— Start RECORDS TO USE —

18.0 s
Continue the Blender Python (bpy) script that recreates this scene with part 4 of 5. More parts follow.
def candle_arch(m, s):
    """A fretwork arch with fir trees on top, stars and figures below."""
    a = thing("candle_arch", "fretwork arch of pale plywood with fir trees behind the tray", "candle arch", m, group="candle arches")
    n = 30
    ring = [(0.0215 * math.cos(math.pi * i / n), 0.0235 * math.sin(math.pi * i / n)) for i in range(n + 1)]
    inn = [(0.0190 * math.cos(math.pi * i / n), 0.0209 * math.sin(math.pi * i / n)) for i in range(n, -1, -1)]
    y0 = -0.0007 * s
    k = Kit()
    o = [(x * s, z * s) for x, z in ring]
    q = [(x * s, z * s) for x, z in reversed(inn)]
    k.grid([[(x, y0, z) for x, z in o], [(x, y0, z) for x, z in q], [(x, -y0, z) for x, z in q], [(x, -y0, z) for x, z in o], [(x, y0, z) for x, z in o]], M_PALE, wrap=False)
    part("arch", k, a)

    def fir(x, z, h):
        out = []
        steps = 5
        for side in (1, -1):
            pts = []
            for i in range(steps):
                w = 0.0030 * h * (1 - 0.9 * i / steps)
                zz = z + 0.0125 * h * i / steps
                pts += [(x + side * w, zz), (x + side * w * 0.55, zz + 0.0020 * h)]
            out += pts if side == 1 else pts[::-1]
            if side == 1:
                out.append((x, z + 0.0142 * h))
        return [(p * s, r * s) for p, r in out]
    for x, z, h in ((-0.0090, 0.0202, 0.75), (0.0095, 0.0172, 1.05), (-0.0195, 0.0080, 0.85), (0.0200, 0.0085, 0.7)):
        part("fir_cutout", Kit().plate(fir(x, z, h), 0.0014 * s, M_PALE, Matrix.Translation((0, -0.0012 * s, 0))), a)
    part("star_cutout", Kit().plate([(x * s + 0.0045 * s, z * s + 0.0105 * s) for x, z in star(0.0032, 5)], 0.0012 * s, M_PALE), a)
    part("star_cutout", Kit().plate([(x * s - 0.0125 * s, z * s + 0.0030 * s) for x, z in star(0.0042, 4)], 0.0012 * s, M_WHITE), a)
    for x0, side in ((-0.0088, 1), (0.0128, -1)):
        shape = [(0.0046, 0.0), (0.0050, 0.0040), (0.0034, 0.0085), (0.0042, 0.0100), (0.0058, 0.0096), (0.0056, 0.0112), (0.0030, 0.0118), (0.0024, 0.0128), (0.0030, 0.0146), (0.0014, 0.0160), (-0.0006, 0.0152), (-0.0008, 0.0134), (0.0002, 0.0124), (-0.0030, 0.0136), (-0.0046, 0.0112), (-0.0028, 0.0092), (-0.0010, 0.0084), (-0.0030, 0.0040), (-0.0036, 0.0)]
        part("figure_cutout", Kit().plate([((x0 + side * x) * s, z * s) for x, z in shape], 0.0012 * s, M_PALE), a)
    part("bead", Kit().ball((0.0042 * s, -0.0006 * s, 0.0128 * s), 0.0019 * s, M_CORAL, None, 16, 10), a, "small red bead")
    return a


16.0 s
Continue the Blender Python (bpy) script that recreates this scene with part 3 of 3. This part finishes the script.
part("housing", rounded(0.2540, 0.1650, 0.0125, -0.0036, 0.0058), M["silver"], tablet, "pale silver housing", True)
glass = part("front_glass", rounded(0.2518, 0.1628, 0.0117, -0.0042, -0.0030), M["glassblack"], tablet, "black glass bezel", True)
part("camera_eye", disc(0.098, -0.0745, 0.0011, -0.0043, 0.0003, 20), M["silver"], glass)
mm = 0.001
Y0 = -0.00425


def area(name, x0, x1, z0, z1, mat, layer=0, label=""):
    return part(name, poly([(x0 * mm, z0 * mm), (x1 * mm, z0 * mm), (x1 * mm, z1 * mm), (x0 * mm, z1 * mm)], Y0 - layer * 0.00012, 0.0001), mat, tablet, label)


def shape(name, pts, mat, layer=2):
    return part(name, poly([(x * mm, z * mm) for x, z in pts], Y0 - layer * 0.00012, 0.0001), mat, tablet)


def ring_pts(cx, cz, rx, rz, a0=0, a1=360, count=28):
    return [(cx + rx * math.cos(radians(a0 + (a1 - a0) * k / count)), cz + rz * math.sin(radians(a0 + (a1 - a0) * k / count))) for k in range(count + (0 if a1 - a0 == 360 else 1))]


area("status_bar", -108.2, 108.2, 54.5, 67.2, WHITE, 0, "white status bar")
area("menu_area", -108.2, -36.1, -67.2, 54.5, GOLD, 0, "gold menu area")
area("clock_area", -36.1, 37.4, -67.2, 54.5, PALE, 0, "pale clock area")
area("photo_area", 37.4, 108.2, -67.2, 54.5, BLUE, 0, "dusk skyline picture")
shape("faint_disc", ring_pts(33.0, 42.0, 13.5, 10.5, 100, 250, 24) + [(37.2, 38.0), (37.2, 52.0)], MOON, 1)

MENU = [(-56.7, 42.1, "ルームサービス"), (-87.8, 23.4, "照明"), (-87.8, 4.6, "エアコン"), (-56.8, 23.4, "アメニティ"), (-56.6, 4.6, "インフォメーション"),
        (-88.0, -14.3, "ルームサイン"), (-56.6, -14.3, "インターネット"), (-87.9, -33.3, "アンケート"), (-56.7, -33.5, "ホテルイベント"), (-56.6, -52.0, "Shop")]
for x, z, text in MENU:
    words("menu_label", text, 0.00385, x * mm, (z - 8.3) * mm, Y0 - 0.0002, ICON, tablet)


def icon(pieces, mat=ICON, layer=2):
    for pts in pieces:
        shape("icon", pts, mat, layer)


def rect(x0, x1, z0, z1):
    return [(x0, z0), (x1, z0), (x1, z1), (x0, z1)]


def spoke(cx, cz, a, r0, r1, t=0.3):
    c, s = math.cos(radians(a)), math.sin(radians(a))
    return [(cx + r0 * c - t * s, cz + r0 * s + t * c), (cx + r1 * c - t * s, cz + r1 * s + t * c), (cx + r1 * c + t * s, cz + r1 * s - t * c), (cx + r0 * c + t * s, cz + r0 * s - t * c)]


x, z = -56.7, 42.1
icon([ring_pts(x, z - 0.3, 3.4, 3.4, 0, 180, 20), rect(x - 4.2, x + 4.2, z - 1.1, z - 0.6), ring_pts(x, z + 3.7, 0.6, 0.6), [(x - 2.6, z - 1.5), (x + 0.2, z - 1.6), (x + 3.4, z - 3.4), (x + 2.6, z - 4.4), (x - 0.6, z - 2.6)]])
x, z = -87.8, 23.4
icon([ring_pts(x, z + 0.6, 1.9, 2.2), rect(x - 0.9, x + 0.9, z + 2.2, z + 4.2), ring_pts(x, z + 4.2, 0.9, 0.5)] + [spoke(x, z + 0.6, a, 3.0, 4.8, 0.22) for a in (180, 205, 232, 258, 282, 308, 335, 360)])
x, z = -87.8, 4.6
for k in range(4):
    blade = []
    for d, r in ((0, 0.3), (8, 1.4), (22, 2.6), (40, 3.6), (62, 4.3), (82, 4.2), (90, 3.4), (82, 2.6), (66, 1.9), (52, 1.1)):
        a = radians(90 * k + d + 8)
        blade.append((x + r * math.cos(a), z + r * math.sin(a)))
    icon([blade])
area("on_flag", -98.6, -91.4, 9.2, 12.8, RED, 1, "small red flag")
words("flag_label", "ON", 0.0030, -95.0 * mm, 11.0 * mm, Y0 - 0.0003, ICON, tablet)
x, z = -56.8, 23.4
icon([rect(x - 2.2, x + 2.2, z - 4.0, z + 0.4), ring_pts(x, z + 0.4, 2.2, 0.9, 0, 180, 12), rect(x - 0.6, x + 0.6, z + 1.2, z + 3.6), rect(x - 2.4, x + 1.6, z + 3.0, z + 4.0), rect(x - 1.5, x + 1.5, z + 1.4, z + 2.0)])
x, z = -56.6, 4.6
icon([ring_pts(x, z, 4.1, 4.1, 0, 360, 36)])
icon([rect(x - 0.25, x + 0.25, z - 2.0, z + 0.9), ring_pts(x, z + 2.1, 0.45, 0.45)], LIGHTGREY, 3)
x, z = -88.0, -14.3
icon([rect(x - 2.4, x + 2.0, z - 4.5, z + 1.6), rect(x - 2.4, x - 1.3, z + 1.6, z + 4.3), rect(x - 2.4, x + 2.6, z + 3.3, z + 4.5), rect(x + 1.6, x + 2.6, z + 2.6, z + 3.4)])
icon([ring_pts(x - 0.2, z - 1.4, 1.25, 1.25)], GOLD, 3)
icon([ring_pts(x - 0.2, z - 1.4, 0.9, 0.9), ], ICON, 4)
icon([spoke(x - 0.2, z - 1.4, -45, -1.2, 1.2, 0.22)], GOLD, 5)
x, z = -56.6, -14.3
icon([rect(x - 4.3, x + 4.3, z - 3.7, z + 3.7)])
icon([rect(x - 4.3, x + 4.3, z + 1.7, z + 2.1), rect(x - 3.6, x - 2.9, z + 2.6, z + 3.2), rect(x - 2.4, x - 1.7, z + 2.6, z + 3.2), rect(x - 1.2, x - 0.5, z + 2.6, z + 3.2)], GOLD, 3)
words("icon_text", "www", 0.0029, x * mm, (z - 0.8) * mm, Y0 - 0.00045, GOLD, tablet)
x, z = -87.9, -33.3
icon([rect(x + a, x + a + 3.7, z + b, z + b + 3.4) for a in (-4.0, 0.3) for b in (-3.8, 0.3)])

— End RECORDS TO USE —
— Start RECORDS TO USE —

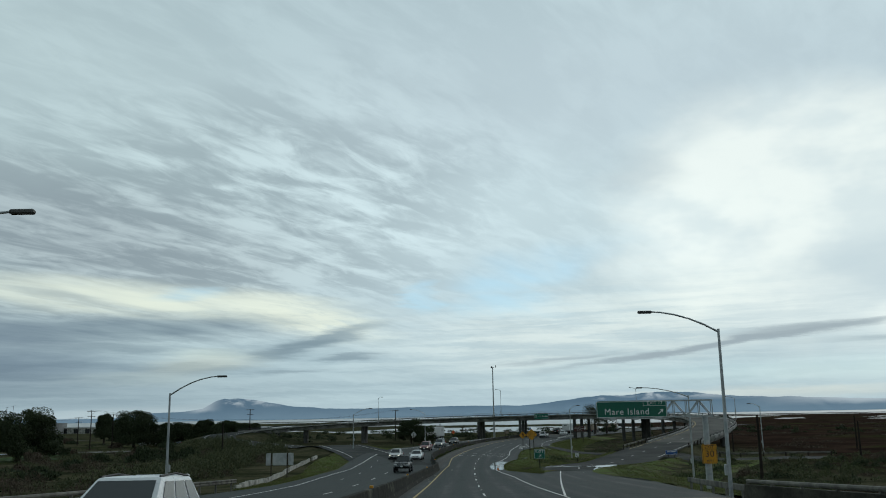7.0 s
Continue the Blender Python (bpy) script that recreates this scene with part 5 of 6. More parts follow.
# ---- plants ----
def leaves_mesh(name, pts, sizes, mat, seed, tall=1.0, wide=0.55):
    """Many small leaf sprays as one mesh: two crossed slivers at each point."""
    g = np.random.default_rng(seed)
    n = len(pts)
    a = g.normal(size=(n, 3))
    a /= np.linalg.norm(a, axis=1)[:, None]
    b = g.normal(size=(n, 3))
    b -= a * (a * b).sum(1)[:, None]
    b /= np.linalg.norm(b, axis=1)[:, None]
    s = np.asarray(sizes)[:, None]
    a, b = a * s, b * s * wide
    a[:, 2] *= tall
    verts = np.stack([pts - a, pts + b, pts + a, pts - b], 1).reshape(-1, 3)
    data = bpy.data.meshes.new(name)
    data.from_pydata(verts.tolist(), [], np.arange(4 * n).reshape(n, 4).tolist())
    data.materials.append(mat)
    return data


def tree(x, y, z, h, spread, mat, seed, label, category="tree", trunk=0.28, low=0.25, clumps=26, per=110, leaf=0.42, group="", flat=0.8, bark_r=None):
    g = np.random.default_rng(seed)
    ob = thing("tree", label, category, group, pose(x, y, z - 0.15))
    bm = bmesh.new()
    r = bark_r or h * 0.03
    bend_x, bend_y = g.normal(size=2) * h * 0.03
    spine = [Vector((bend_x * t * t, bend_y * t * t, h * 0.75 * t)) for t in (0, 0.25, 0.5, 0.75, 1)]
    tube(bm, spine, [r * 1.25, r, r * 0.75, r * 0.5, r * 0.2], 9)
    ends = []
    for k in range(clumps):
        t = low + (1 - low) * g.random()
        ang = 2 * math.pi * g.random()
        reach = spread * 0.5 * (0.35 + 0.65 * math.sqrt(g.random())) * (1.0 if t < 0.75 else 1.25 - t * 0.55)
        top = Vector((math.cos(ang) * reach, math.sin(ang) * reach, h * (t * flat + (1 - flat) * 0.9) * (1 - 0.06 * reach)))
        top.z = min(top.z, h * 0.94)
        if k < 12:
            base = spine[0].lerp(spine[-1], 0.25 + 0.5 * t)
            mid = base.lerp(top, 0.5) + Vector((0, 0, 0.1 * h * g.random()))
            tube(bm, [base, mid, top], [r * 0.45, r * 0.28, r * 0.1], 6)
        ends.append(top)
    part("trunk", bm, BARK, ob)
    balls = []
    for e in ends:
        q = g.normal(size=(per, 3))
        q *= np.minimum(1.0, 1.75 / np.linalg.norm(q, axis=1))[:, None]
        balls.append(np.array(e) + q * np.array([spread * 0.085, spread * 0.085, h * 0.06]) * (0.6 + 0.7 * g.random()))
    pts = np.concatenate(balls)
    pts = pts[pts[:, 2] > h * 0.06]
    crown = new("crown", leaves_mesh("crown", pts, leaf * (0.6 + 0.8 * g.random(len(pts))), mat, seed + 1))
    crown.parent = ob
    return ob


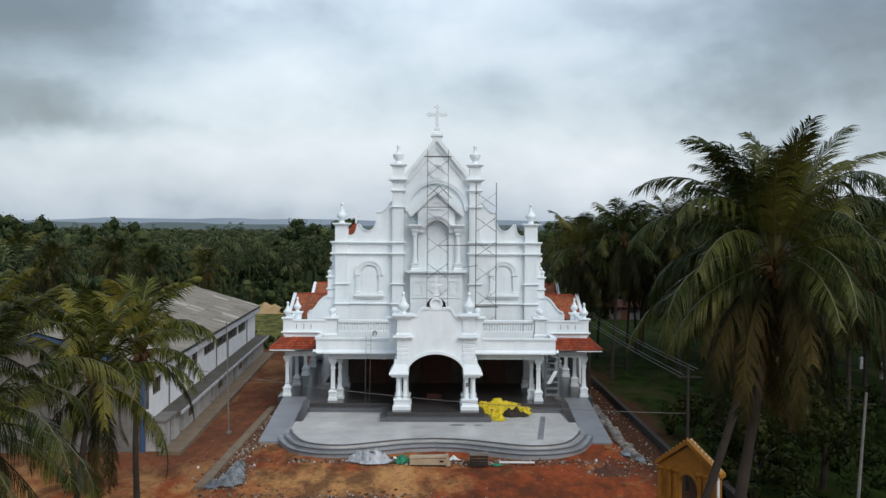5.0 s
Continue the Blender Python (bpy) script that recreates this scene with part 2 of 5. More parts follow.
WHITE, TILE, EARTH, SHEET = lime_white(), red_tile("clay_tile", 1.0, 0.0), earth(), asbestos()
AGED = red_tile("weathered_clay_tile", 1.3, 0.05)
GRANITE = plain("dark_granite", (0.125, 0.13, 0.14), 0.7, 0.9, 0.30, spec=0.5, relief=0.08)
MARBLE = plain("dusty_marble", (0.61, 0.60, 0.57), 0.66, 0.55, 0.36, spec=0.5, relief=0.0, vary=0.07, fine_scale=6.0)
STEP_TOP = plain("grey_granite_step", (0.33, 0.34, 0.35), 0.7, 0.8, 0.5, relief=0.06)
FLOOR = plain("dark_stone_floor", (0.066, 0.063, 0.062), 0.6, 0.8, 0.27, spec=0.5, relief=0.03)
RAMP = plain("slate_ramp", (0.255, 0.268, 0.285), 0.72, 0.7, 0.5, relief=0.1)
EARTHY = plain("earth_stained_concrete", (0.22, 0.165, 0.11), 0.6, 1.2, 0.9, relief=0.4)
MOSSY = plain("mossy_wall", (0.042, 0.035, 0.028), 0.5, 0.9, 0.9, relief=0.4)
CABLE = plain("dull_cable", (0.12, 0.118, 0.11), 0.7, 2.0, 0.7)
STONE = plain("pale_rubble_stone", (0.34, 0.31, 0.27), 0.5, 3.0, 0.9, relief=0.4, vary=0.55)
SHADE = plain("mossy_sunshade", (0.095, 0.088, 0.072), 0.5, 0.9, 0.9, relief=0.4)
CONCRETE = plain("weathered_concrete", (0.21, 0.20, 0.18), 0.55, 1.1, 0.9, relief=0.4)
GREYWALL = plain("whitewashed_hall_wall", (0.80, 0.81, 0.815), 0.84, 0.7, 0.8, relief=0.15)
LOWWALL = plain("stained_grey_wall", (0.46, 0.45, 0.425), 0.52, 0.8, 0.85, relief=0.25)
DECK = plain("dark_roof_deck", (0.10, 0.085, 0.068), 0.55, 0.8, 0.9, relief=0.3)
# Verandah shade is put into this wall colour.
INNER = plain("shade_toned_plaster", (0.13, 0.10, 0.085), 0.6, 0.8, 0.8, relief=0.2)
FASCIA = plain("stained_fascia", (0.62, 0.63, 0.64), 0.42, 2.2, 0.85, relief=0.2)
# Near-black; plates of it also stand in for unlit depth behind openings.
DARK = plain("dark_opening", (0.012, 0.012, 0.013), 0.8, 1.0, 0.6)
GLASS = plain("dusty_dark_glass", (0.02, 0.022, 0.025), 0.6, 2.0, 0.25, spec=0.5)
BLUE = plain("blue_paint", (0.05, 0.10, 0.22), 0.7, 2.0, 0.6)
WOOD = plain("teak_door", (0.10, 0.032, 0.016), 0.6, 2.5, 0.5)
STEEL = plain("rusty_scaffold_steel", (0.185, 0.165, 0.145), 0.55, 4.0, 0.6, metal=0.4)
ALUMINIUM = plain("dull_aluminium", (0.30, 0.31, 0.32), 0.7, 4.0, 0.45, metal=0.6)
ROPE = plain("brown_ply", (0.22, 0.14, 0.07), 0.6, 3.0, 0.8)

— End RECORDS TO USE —
— Start RECORDS TO USE —

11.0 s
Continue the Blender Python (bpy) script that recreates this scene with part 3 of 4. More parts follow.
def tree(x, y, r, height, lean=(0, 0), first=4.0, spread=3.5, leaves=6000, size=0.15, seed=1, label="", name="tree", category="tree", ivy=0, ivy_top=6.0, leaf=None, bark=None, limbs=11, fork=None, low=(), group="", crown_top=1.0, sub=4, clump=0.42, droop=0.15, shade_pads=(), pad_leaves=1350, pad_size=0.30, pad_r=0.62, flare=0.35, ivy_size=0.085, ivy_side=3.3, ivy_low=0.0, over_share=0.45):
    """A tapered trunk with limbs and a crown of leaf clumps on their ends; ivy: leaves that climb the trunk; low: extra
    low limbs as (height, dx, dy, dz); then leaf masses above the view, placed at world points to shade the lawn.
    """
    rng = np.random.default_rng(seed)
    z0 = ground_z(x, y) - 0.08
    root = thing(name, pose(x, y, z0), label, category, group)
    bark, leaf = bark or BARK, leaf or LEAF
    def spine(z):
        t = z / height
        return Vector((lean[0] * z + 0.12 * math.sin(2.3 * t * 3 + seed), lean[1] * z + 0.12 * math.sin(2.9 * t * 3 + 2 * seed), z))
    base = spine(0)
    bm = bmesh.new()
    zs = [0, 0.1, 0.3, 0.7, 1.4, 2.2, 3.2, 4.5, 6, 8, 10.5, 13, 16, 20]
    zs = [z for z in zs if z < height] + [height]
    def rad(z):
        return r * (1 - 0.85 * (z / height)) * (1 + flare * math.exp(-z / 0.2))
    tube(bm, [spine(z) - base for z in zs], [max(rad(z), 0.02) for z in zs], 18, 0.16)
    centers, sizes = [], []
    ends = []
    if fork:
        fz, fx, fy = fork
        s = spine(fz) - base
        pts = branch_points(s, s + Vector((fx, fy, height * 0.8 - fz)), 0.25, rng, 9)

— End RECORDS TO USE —

§ DESCRIPTION OF THE TASK
Working from the data above, extract solely the lines from the one containing "6. More parts follow." through the one containing "return data", exactly as they appear, both included.

§ WRITTEN ANSWER
Continue the Blender Python (bpy) script that recreates this scene with part 5 of 6. More parts follow.
# ---- plants ----
def leaves_mesh(name, pts, sizes, mat, seed, tall=1.0, wide=0.55):
    """Many small leaf sprays as one mesh: two crossed slivers at each point."""
    g = np.random.default_rng(seed)
    n = len(pts)
    a = g.normal(size=(n, 3))
    a /= np.linalg.norm(a, axis=1)[:, None]
    b = g.normal(size=(n, 3))
    b -= a * (a * b).sum(1)[:, None]
    b /= np.linalg.norm(b, axis=1)[:, None]
    s = np.asarray(sizes)[:, None]
    a, b = a * s, b * s * wide
    a[:, 2] *= tall
    verts = np.stack([pts - a, pts + b, pts + a, pts - b], 1).reshape(-1, 3)
    data = bpy.data.meshes.new(name)
    data.from_pydata(verts.tolist(), [], np.arange(4 * n).reshape(n, 4).tolist())
    data.materials.append(mat)
    return data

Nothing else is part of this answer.